La Chine est sur le point de détrôner le Japon pour devenir la deuxième économie mondiale, une étape qui illustre son ascension mais aussi la nécessité de réorienter sa croissance pour devenir moins dépendante des exportations.

L'événement attendu fait suite aux récentes conquêtes par le pays le plus peuplé de la planète des places de premier exportateur, de premier marché automobile et de premier sidérurgiste mondial.

En 2009, son produit intérieur brut (PIB) avait frôlé celui du Japon -dix fois moins peuplé et donc dix fois plus riche par habitant- avec 4980 milliards de dollars contre 5007 milliards.

Le Japon doit publier lundi le montant de son PIB pour le premier semestre 2010, mais les responsables chinois sont déjà persuadés que leur chiffre sera supérieur.

«La Chine est déjà la deuxième économie mondiale», déclarait récemment Yi Gang, vice-gouverneur de la banque centrale chinoise.

Certains analystes pensent toutefois qu'il pourrait se tromper et que la récente appréciation du yen par rapport au dollar permettra au Japon de rester encore devant la Chine sur une base nominale.

Takahide Kiuchi, de Nomura Securities, évalue le PIB japonais à 2647 milliards de dollars pour la période de janvier à juin, contre 2530 milliards pour le PIB chinois publié en juillet.

Le passage à la deuxième place de la Chine est pourtant inéluctable, souligne Arthur Kroeber, directeur du cabinet de consultants Dragonomics à Pékin, mais se pose la question de la qualité de sa croissance.

«La Chine est à la croisée des chemins», souligne Patrick Chovanec, professeur à l'École d'économie et de gestion de l'Université de Tsinghua à Pékin.

«Elle se retrouve face à la même problématique que le Japon dans les années 1980: s'adapter ou persister sur la voie d'une économie tirée par les exportations», selon l'universitaire.

Les responsables politiques chinois doivent aussi rompre avec une mentalité privilégiant la croissance à n'importe quel prix, qui est, selon M. Kroeber, «encore très présente au sein de la bureaucratie».

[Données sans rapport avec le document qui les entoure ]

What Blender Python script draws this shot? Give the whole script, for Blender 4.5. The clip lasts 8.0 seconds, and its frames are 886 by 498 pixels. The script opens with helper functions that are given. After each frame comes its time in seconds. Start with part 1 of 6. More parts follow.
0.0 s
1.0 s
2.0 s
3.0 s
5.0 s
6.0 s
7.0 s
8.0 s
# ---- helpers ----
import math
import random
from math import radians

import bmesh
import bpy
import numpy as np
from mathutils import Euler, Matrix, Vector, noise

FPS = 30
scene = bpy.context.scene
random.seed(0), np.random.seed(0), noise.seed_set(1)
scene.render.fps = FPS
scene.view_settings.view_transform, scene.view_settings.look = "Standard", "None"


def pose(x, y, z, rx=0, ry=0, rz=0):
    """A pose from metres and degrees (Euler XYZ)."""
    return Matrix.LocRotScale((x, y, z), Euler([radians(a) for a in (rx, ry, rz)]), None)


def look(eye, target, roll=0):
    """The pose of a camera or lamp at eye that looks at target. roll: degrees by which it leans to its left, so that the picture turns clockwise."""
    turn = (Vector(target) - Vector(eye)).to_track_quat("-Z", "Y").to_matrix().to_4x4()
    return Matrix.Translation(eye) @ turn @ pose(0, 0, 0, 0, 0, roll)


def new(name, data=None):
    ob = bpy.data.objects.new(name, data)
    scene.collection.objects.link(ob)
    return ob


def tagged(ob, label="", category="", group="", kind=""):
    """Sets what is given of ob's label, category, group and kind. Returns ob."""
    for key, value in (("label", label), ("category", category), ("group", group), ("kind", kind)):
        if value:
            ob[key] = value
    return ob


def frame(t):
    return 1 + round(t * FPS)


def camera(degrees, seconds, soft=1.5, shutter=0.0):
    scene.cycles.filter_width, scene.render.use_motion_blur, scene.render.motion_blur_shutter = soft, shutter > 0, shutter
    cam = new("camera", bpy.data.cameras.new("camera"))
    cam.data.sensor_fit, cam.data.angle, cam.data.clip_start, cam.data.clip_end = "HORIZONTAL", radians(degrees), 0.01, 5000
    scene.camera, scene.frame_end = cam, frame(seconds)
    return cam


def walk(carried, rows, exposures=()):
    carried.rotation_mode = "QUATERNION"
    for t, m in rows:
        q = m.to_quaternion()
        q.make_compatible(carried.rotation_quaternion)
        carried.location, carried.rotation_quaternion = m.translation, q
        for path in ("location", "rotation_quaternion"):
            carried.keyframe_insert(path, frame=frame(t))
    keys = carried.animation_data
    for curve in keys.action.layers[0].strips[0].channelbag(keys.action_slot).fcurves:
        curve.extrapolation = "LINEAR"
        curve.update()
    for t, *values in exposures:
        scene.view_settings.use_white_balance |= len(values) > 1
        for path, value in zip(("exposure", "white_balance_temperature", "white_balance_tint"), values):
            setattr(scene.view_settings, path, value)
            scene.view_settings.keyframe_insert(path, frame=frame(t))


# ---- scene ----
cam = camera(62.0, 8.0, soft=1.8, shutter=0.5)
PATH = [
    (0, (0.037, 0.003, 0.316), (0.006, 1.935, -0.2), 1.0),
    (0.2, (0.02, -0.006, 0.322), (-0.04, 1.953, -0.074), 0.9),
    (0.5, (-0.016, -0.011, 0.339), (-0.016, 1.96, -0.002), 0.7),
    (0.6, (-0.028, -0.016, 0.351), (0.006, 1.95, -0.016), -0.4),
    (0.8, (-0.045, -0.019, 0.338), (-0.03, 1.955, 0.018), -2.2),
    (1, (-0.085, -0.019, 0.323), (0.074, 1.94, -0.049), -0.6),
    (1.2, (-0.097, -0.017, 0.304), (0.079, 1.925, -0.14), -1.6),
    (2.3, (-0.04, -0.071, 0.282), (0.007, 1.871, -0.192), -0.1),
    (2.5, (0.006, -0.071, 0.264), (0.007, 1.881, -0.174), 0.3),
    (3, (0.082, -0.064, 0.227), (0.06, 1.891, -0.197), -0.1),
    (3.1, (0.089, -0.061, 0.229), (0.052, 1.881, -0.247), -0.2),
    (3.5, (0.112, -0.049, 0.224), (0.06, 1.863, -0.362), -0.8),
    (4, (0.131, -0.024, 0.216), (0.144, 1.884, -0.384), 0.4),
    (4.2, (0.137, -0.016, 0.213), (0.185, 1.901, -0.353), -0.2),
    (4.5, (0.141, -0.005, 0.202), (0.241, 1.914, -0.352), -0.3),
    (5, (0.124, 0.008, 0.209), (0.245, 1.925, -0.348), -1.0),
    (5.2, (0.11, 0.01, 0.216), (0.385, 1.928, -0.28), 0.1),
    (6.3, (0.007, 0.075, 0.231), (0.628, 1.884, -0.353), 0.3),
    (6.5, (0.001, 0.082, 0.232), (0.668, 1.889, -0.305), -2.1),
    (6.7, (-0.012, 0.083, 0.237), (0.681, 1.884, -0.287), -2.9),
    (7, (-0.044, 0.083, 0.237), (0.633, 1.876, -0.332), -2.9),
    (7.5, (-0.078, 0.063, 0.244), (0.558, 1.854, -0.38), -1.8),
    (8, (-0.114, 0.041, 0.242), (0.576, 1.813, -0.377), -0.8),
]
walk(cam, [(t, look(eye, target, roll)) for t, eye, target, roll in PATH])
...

Depuis le lancement de la politique de réforme et d'ouverture il y a trois décennies par Deng Xiaoping, la Chine a successivement doublé la Grande-Bretagne, la France puis l'Allemagne, et procuré aux pays en développement un poids plus important à la Banque mondiale et au Fonds monétaire international.

Mais cette croissance exceptionnelle a aussi eu pour corollaire le creusement des inégalités entre une classe moyenne urbaine possédant désormais appartements et automobiles et des centaines de millions de pauvres, dont certains vivent avec moins de 50 cents par jour.

Au sujet du dépassement du Japon par son pays, Yi Gang a ajouté qu'il n'était désormais plus nécessaire que l'économie chinoise atteigne une croissance de 8% par an pour créer suffisamment d'emplois et éviter les troubles sociaux, relève M. Kroeber.

«Insister sur un taux de croissance élevé peut introduire plus de distorsions dans l'économie et nous devons vraiment nous concentrer sur les moyens d'améliorer la qualité de la croissance», juge ce consultant.

Enfin, la place de numéro deux confère à la Chine davantage de responsabilités. «Une petite économie peut afficher des excédents parce qu'elle le fait à petite échelle», souligne M. Chovanec.

«Mais quand vous êtes la deuxième économie du monde, ces déséquilibres commencent à peser lourd dans l'économie mondiale et ne peuvent plus être absorbés année après année», estime-t-il.

Les dirigeants chinois ont toutefois du mal à prendre des décisions potentiellement douloureuses, comme de laisser le yuan s'apprécier par rapport au dollar.

«La Chine a tellement bien réussi qu'elle pourrait ne pas s'apercevoir de la nécessité de changer», poursuit M. Chovanec.